Lili Taylor, much acclaimed for her roles in such films as "I Shot
Andy Warhol" and "Dogfight," describes her character of the
kidnapper Maris as "a working-class kid from the Bronx who doesn't
have any big plans for herself. Maris' reason for becoming involved in the
kidnapping is mainly for the money, but I think she's also directionless."
Broadway actor Evan Handler also feels that his character Miles, the gang's
computer expert, is someone whose life has become rather bleak, mainly because
of his drinking problem. "He is committing this crime because he needs
the bucks," Handler says.
Liev Schreiber was cast as Clark, the career criminal in the story, a young
man like many the actor knew when growing up in Manhattan. What attracted
Schreiber to the script was that even ex-con Clark was a fully-rounded character.
"I like the idea that these people are ambiguous," says Schreiber.
"There's no black and white in terms of good and evil."
For the role of Clark's brother and fellow kidnapper Cubby, Ron Howard cast
Donnie Wahlberg, formerly of the musical group New Kids on the Block.

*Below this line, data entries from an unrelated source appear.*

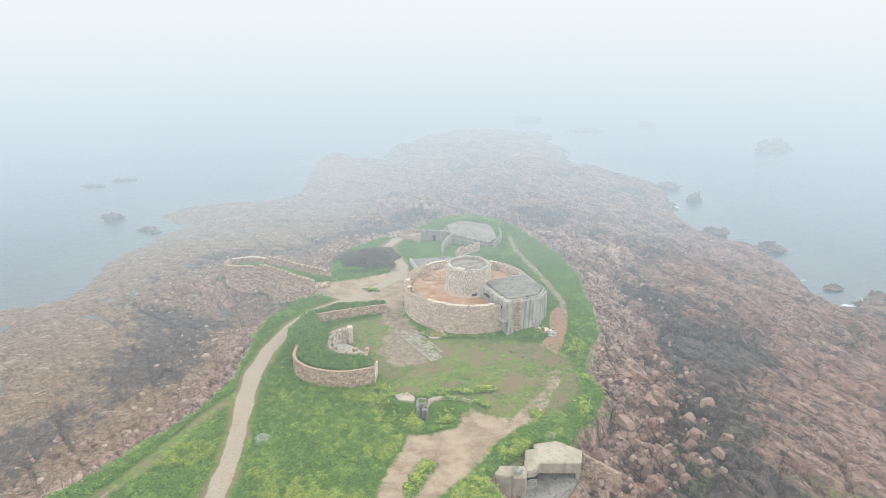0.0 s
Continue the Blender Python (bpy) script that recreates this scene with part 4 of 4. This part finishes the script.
def wet_rock_material():
    m = Mat("dark_wet_rock")
    c = m.mix(m.band(m.noise(2.5, 5), 0.4, 0.65), (0.075, 0.06, 0.052), (0.19, 0.135, 0.11))
    m.bump(m.noise(0.8, 6), 0.4)
    return m.done(c, 0.8, 0.3)


WET_ROCK = wet_rock_material()
SHINGLE = stone_material("shingle", (0.16, 0.115, 0.09), (0.26, 0.19, 0.155), (0.37, 0.30, 0.25))
boulders()
shingle()


# ---- plants ----
def tufts(name, x, y, z, leaves, spread, tall, leaf, material, label, category, seed, flat=0.5):
    """Clumps of leaves: a few bent quads at each place."""
    rnd = np.random.default_rng(seed)
    n = len(x)
    k = (n, leaves)
    size = rnd.uniform(0.7, 1.35, (n, 1))
    ang, rad = rnd.uniform(0, 6.283, k), np.sqrt(rnd.random(k)) * spread * size
    h = tall * size * (1 - 0.55 * (rad / (spread * size)) ** 2) * rnd.uniform(0.55, 1.1, k)
    px, py, pz = x[:, None] + rad * np.cos(ang), y[:, None] + rad * np.sin(ang), z[:, None] + h
    yaw, tip = rnd.uniform(0, 6.283, k), rnd.uniform(-flat, flat, k)
    w, l = leaf * rnd.uniform(0.6, 1.3, k), leaf * rnd.uniform(0.8, 1.7, k)
    ux, uy, uz = np.cos(yaw) * np.cos(tip), np.sin(yaw) * np.cos(tip), np.sin(tip)
    roll = rnd.uniform(-flat, flat, k)
    vx, vy, vz = -np.sin(yaw) * np.cos(roll), np.cos(yaw) * np.cos(roll), np.sin(roll)
    corners = []
    for a, b, drop in ((-1, -0.35, 0.0), (-0.1, -1, 0), (1, 0.2, -0.35), (0.0, 1, 0)):
        corners.append(np.stack([px + a * l * ux + b * w * vx, py + a * l * uy + b * w * vy, pz + a * l * uz + b * w * vz + drop * leaf], -1))
    v = np.stack(corners, -2).reshape(-1, 3)
    me = from_arrays(name, v, np.arange(len(v)).reshape(-1, 4))
    me.materials.append(material)
    return tagged(new(name, me), label, category, kind="stuff")


def plants():
    rnd = np.random.default_rng(81)
    n = 90000
    x, y = rnd.uniform(-80, 36, n), rnd.uniform(24, 212, n)
    z, dc, dg, edge, *_ = lay(x, y)
    n2 = fbm(x, y, 7, 75, 4)
    off = (along(x, y, TRACK) > 2.4) & (along(x, y, SIDE_PATH) > 1.2) & (inside(x, y, BARE) + n2 < -0.4) & (inside(x, y, YARD) < -0.5) & (inside(x, y, JUNCTION) < -0.3) & (inside(x, y, RED_PATCH) < -0.2) & (inside(x, y, WEST_LAWN) + 1.3 * n2 < 0.0) & (along(x, y, EAST_PATH) > 1.1)
    off &= (np.hypot(x - CX, y - CY) > 15.5) & (inside(x, y, [(3, 133), (13, 122), (26, 131), (20, 143)]) < 0) & (inside(x, y, COURT) < 0.3) & (inside(x, y, LANE) + n2 < 0.4)
    off &= (inside(x, y, [(-10, 168), (2, 170), (2, 164), (-8, 159)]) < 0.3) & (inside(x, y, [(-8, 190), (-8, 176), (-2, 172), (8, 170), (16, 180), (16, 194), (0, 194)]) < 0.2)
    off &= (inside(x, y, [(-24, 112.5), (-15, 111.5), (-14.5, 117), (-20, 120), (-24, 119)]) < 0) & (inside(x, y, [(5.0, 80.8), (9.0, 76.5), (12, 77), (21, 83), (21, 85), (17.5, 86.8), (13.2, 86), (11.6, 82), (9, 81.2)]) < 0)
    off &= (inside(x, y, [(-9, 98), (-4, 98), (6, 96), (6, 92), (-2, 91), (-5, 91)]) < 0) & (dg > 0.9 - 2.2 * rnd.random(n))
    bank = inside(x, y, BANK) > 0.3
    herb = off & ~bank
    thin = rnd.random(n) < np.where(y > 128, 0.45, 0.95)
    a = herb & thin
    tufts("herb_growth", x[a], y[a], z[a], 12, 0.48, 0.5, 0.11, HERB, "dense dark green growth of alexanders on the turf", "plants", 82)
    yellow = a & (rnd.random(n) < (0.05 + 0.85 * ramp(-0.1, 0.42, fbm(x, y, 10, 87, 5)))) & (y < 128)
    tufts("yellow_flowers", x[yellow], y[yellow], z[yellow] + 0.25, 13, 0.5, 0.45, 0.062, FLOWER, "yellow-green flower heads among the leaves", "flowers", 83, 0.3)
    n3 = 9000
    bx, by = rnd.uniform(-33, -12, n3), rnd.uniform(103, 140, n3)
    keep = inside(bx, by, BANK) > 0.15
    bx, by = bx[keep], by[keep]
    tufts("bank_grass", bx, by, lay(bx, by)[0], 9, 0.35, 0.55, 0.13, GRASS_BLADE, "rank green grass on the bank top", "grass", 84, 1.1)
    # odd clumps on bare ground and in the court
    spots = [(-4.6, 72.2, 0.9, 1.6), (-3.5, 75, 1.0, 2.0), (-2.4, 78.4, 0.8, 1.6), (9.2, 84.2, 1.6, 1.0), (11.8, 86, 1.8, 1.0), (-5.0, 92.1, 1.6, 2.2), (0.2, 93.6, 1.2, 1.8), (6.0, 98.0, 1.2, 0.7),
             (7.4, 103.6, 1.8, 1.0), (3.7, 102.6, 1.6, 0.7), (-0.4, 102.3, 1.8, 0.8), (15.2, 95.3, 1.1, 1.6), (24, 98, 1.4, 3), (-18, 148, 1.6, 0.9), (-24, 41.5, 1.8, 1.6), (-20, 45, 2.0, 2.4), (-17.5, 50, 2.2, 2.0),
             (-28.6, 41.8, 0.8, 0.7), (-15, 55, 1.6, 1.4)]
    px, py = [], []
    for sx, sy, a, b in spots:
        m = int((30 if sy > 57 else 9) * a * b) + 8
        px.append(sx + a * rnd.normal(0, 0.5, m)), py.append(sy + b * rnd.normal(0, 0.5, m))
    px, py = np.concatenate(px), np.concatenate(py)
    tufts("herb_clumps", px, py, lay(px, py)[0], 10, 0.38, 0.5, 0.14, HERB, "leafy clumps of alexanders on worn ground", "plants", 88)
    f = rnd.random(len(px)) < 0.5
    tufts("yellow_clumps", px[f], py[f], lay(px[f], py[f])[0] + 0.2, 7, 0.35, 0.5, 0.10, FLOWER, "yellow flower heads on the clumps", "flowers", 89, 0.3)
    # sparse lawn tufts
    n4 = 9000
    lx, ly = rnd.uniform(-26, 26, n4), rnd.uniform(36, 136, n4)
    keep = ((inside(lx, ly, COURT) > 0) | (inside(lx, ly, LANE) > 0)) & (inside(lx, ly, BARE) < -0.5) & (inside(lx, ly, YARD) < -1) & (fbm(lx, ly, 6, 93, 3) > -0.1) & (np.hypot(lx - CX, ly - CY) > 15)
    lx, ly = lx[keep], ly[keep]
    tufts("lawn_tufts", lx, ly, lay(lx, ly)[0], 6, 0.35, 0.12, 0.11, GRASS_BLADE, "short grass tufts on the worn lawn", "grass", 94, 0.6)


def shrub(name, x, y, rx, ry, tall, material, label, leaves, size, seed):
    """A low thicket: woody stems and a crown of small leaves with an uneven outline."""
    rnd = np.random.default_rng(seed)
    z = height(x, y)
    ob = thing(name, (x, y, z), label, "shrub")
    bm = bmesh.new()
    for k in range(14):
        a, r = rnd.uniform(0, 6.28), rnd.uniform(0.1, 0.7)
        p = Vector((x + rx * r * math.cos(a), y + ry * r * math.sin(a), z - 0.2))
        q = p + Vector((rnd.normal(0, 0.3), rnd.normal(0, 0.3), tall * rnd.uniform(0.6, 0.95)))
        w = 0.05
        lo = [bm.verts.new(p + Vector((w * math.cos(t), w * math.sin(t), 0))) for t in (0, 2.1, 4.2)]
        hi = [bm.verts.new(q + Vector((0.3 * w * math.cos(t), 0.3 * w * math.sin(t), 0))) for t in (0, 2.1, 4.2)]
        for i in range(3):
            bm.faces.new((lo[i], lo[(i + 1) % 3], hi[(i + 1) % 3], hi[i]))
    part("stems", bm, BRAMBLE, ob)
    n = leaves
    a, r = rnd.uniform(0, 6.283, n), np.sqrt(rnd.random(n))
    wob = 1 + 0.15 * np.sin(3 * a + seed) + 0.1 * np.sin(7 * a)
    px, py = x + rx * r * wob * np.cos(a), y + ry * r * wob * np.sin(a)
    lump = 0.8 + 0.35 * fbm(px, py, 2.2, seed, 3)
    pz = z + tall * np.sqrt(np.clip(1 - r ** 2.4, 0.02, 1)) * lump * rnd.uniform(0.55, 1.05, n)
    yaw, tip, roll = rnd.uniform(0, 6.283, n), rnd.uniform(-0.9, 0.9, n), rnd.uniform(-0.9, 0.9, n)
    u = np.stack([np.cos(yaw) * np.cos(tip), np.sin(yaw) * np.cos(tip), np.sin(tip)], -1) * size
    v = np.stack([-np.sin(yaw) * np.cos(roll), np.cos(yaw) * np.cos(roll), np.sin(roll)], -1) * size * 0.6
    c = np.stack([px, py, pz], -1)
    verts = np.stack([c - u, c - v, c + u, c + v], 1).reshape(-1, 3)
    part("crown", from_arrays("crown", verts, np.arange(len(verts)).reshape(-1, 4)), material, ob, kind="stuff")
    return ob


plants()
shrub("bramble_thicket", -20.5, 168.5, 8.2, 8.5, 2.6, BRAMBLE, "dark brown bramble thicket beside the track", 9000, 0.22, 5)
shrub("herb_fringe", -21, 160.2, 7.5, 1.7, 0.9, HERB, "bright green fringe of herbs below the thicket", 2500, 0.16, 6)
block = new("boulder", rock_mesh(303, 0.55, 9, blocky=True, jag=0.03))
block.matrix_basis = pose(35.4, 103.0, height(35.4, 103.0) + 0.9, 6, -8, 12) @ Matrix.Diagonal((4.2, 3.6, 3.4, 1))
tagged(block, "large pale flat-topped granite block on the shore", "boulder")
lone = new("boulder", rock_mesh(301, 0.7))
lone.matrix_basis = pose(-36.6, 41.5, height(-36.6, 41.5) + 0.15, 5, 8, 30) @ Matrix.Diagonal((1.0, 0.8, 0.8, 1))
tagged(lone, "lone pale boulder in the grass beside the track", "boulder")
shrub("silver_bush", -28.6, 87.5, 1.3, 1.5, 0.8, SILVER, "small silver-green bush beside the track", 700, 0.14, 7)
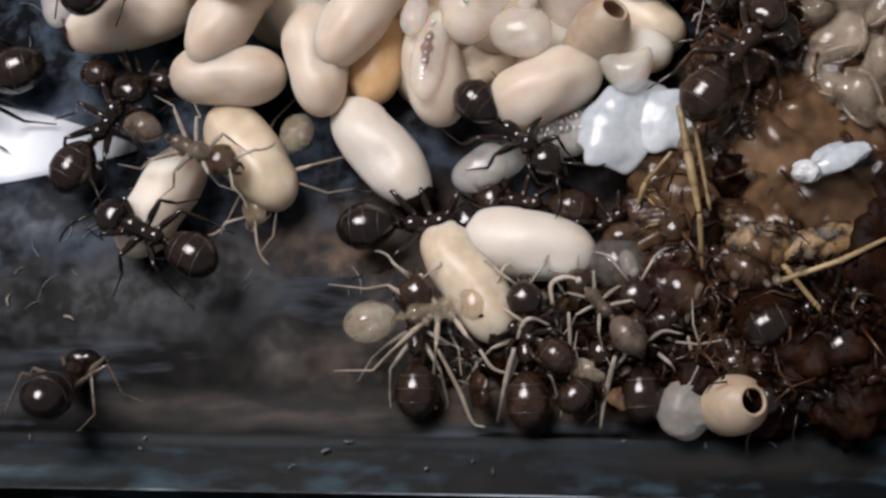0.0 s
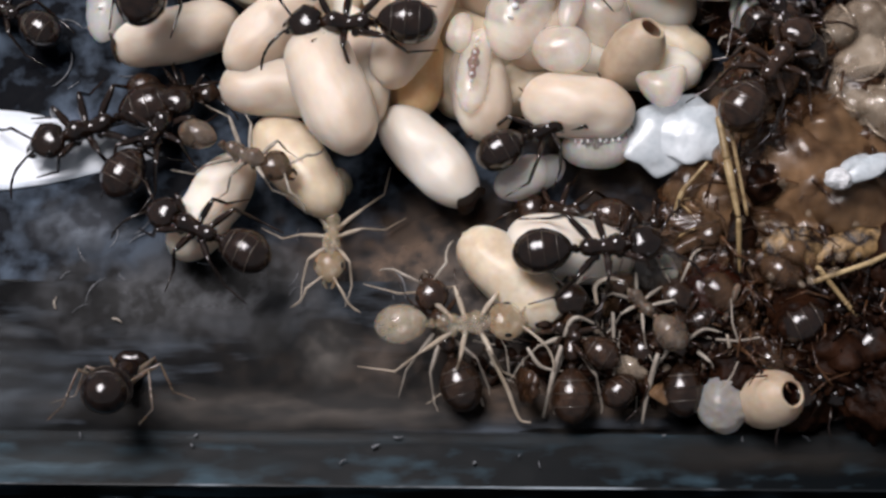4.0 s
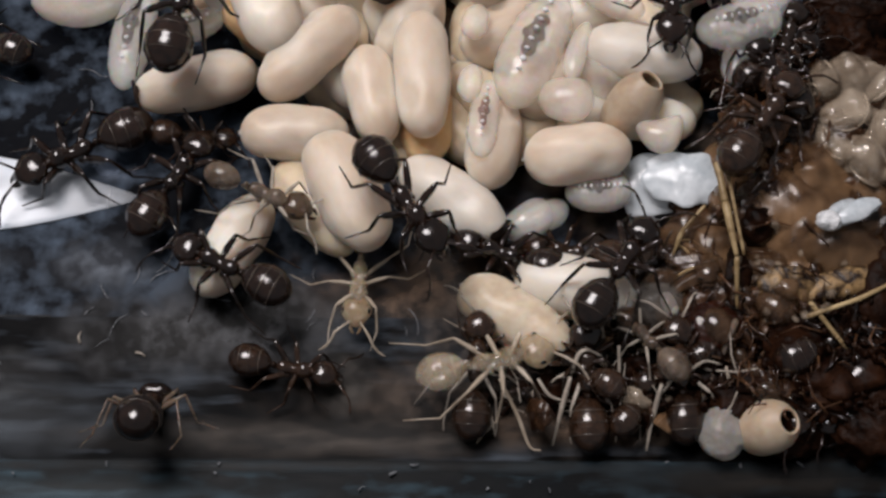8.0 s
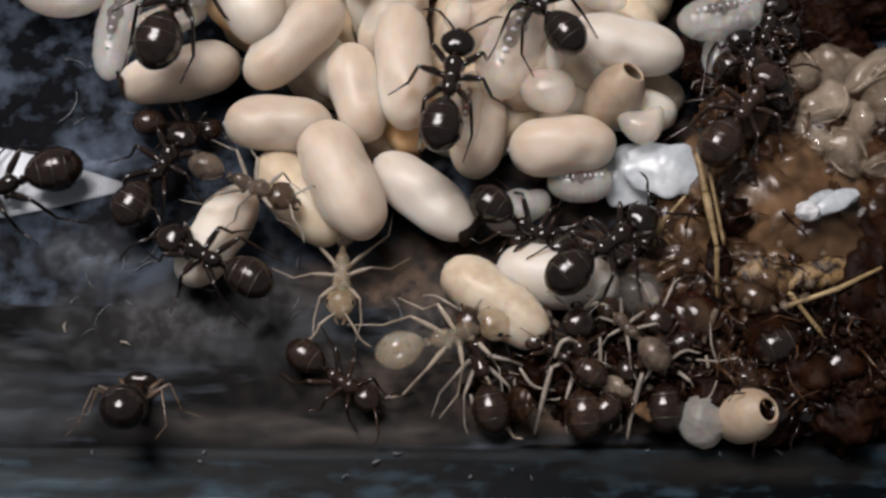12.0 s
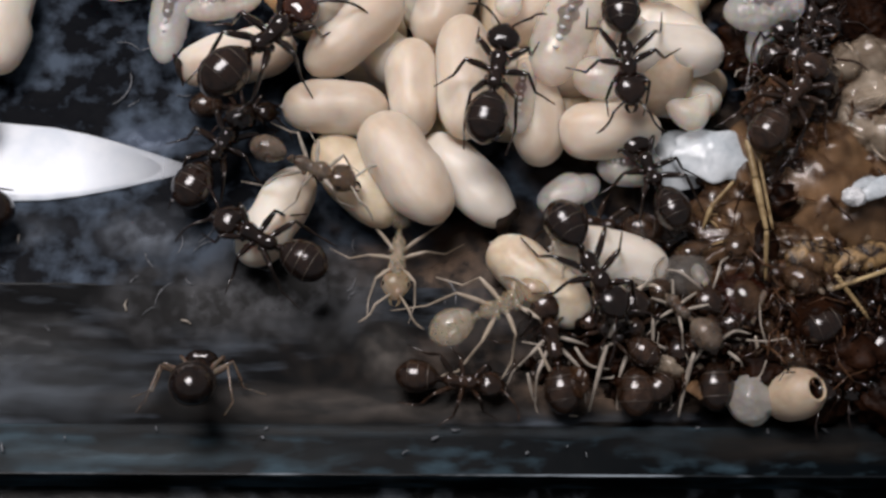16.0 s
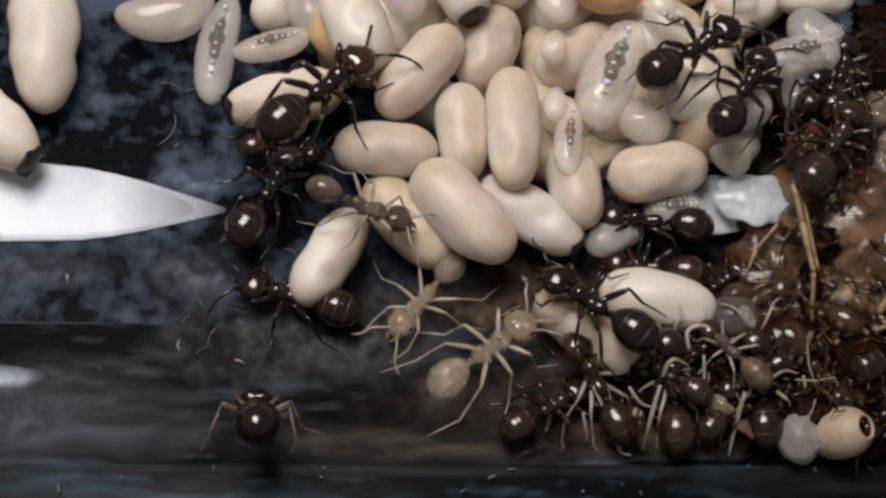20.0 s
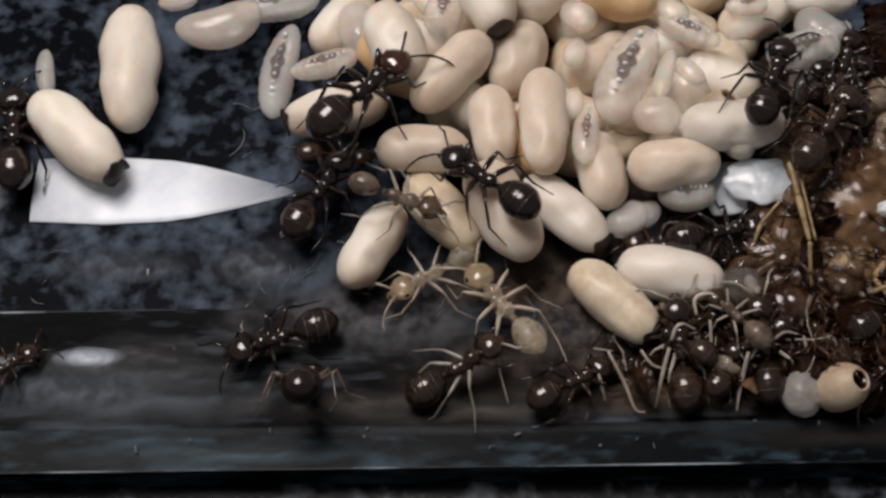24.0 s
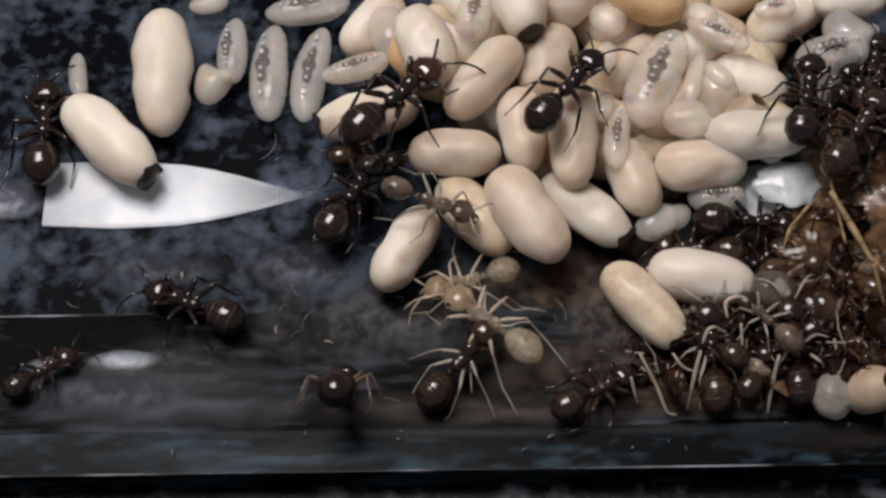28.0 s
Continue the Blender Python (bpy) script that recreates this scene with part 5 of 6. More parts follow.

Howard
describes Wahlberg as "a real find," and as someone who displayed
qualities that were integral to Cubby, the one kidnapper who befriends the
captive Sean. "Donnie has a very honest quality and a good heart,"
Once the major roles were cast, the filmmakers, actors, and writer all began
the intense rehearsal process. "It's one thing to create a character
on paper but then all the actors have to slip into the skin of these roles,"
says screenwriter Richard Price. "Where the story is inconsistent or
where it doesn't feel right becomes very obvious when you rehearse because
you begin walking through the script in the characters' shoes."